Sopra l’immagine del re (rivolta verso Amon): «Il re dell’Alto e del Basso Egitto, [Neferkheperu]ra [Uaenra], il figlio di Ra, del suo corpo, Amenhotep, la cui durata di vita è grande».
Sopra il dio Amon (rivolto verso il re): «Parole da recitare da parte di Amon-Ra, il re degli dei: [io ti ho dato] vita, stabilità e dominio».
Testo principale:
Viva l’Horo ‘Toro possente, alto di piume’, le Due Signore ‘Potente di regalità in [Ipet-sut = Karnak]’, il falco d’oro ‘Colui che eleva le corone nella Heliopoli meridionale’, il re dell’Alto e del Basso Egitto, il primo sacerdote hem-netjer di ‘Horakhty che gioisce all’orizzonte nel suo nome di luce che è in Aten’, Neferkheperura Uaenra, il figlio di Ra [Amenhotep], la cui durata di vita è grande – possa egli vivere per sempre, in eterno! – [amato di] [Amon-]Ra, signore del cielo, sovrano dell’eternità. La prima occasione di sua Maestà di ordinare allo [scriba regale], il generale Amon[emheb] di intraprendere tutti i progetti di opere, partendo da Elefantina sino a Sambehdet, e ai comandanti dell’esercito di organizzare una grande forza lavoro per l’estrazione di arenaria per realizzare il grande Benben di ‘Horakhty nel suo nome di luce che è in Aten’ a Ipet-sut, [mentre] i dignitari, i compagni, i capi e i portatori di stendardo saranno i responsabili dei contributi per il trasporto della pietra.
La solarizzazione di Amon non impedì dunque la costituzione, all’interno dell’area sacra di Karnak, di un nuovo culto solare e la realizzazione di un progetto architettonico in suo onore. Il fatto che nella stele di Gebel es-Silsileh a essere rappresentato non sia Ra-Horakhty, ma lo stesso Amon e che il re si definisca come suo «amato» permette di ritenere che all’inizio del regno il nuovo culto e quello del dio di Tebe coesistettero in maniera pacifica. Allo stato attuale delle fonti, è impossibile sapere come i sacerdoti di Amon di Karnak presero questa iniziativa della corte. Con indifferenza? Furono coinvolti nella decisione? O subirono passivamente? Altrettanto impossibile è capire se l’inaugurazione di questo nuovo progetto a Karnak e la definizione, attraverso la creazione di nuovi epiteti, della natura del dio sole fossero già nei piani del sovrano sin dal momento della sua salita al trono, oppure se siano il frutto di una decisione improvvisa. La rinuncia di procedere con i lavori inaugurati da Amenhotep III a Karnak e nel tempio di Soleb potrebbe suggerire che nel primo anno di regno si sia verificato un qualche avvenimento che abbia spinto il sovrano a modificare la sua politica religiosa.
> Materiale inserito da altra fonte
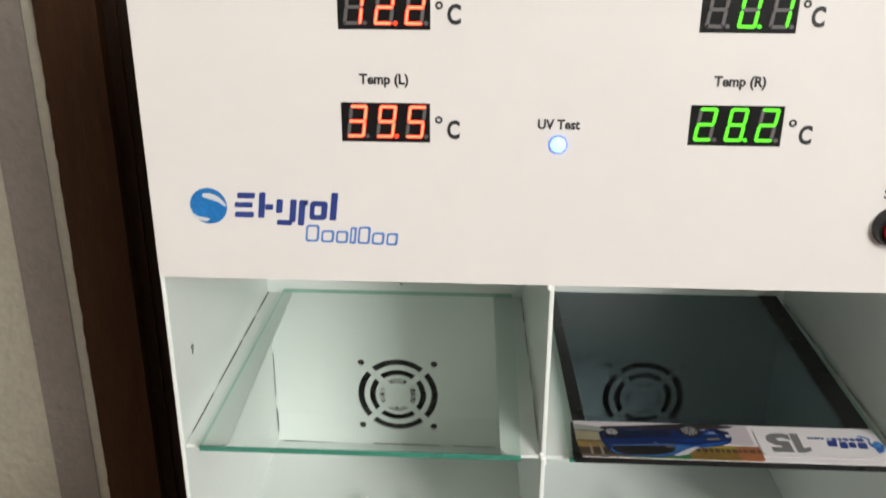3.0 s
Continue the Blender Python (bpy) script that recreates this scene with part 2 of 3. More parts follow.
def words(text, u0, u1, v0, v1, where, w=0.0002, weight=0.0, turn=False):
    """Lettering that fills a given space on a plane; turn: upside down."""
    cu = bpy.data.curves.new("words", "FONT")
    cu.body, cu.size, cu.extrude, cu.offset, cu.resolution_u = text, 1.0, 0.5, weight, 3
    ob = new("words", cu)
    me = bpy.data.meshes.new_from_object(ob.evaluated_get(bpy.context.evaluated_depsgraph_get()))
    bpy.data.objects.remove(ob)
    co = np.array([v.co[:] for v in me.vertices])
    lo, hi = co.min(0), co.max(0)
    for v in me.vertices:
        a, b = (v.co.x - lo[0]) / (hi[0] - lo[0]), (v.co.y - lo[1]) / (hi[1] - lo[1])
        if turn:
            a, b = 1 - a, 1 - b
        v.co = where(u0 + a * (u1 - u0), v0 + b * (v1 - v0), (0.5 + v.co.z) * w)
    bm = bmesh.new()
    bm.from_mesh(me)
    bpy.data.meshes.remove(me)
    bmesh.ops.recalc_face_normals(bm, faces=bm.faces[:])
    return bm


# ---- the room ----
def structure(name, bm, material, label, category):
    return tagged(part(name, bm, material), label, category, kind="structure")


TOP = 0.0395
structure("floor", slab(-1.8, 2.6, -2.5, 0.6, -0.80, -0.72), FLOORING, "brown floor of the room below the table", "floor")
structure("ceiling", slab(-1.8, 2.6, -2.5, 0.6, 1.95, 2.05), ROOM, "plain pale ceiling of the room", "ceiling")
structure("wall_west", slab(-1.8, -1.7, -2.4, 0.42, -0.72, 1.95), ROOM, "plain pale side wall", "wall")
structure("wall_east", slab(2.5, 2.6, -2.4, 0.42, -0.72, 1.95), ROOM, "plain pale side wall", "wall")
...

A questo proposito, come vedremo, nelle stele di confine erette nella nuova città che, di lì a pochi anni, il re fece costruire per il dio Aten, alcuni passi sembrano alludere al fatto che a Tebe sia accaduto qualcosa di così spiacevole da trovare spazio in un testo ufficiale. Anche nel caso in cui vi fossero state delle tensioni con il clero tebano, tutto lascia pensare che in un primo momento Amenhotep IV abbia dato vita al nuovo culto solare senza entrare in contrasto con gli antichi dei, in particolare con il dio Amon. Tuttavia, l’insolita assunzione da parte del re del titolo di sommo sacerdote suggerisce che Amenhotep IV in persona abbia deciso l’attivazione del nuovo culto e che non avesse intenzione di cederne ad altri la gestione.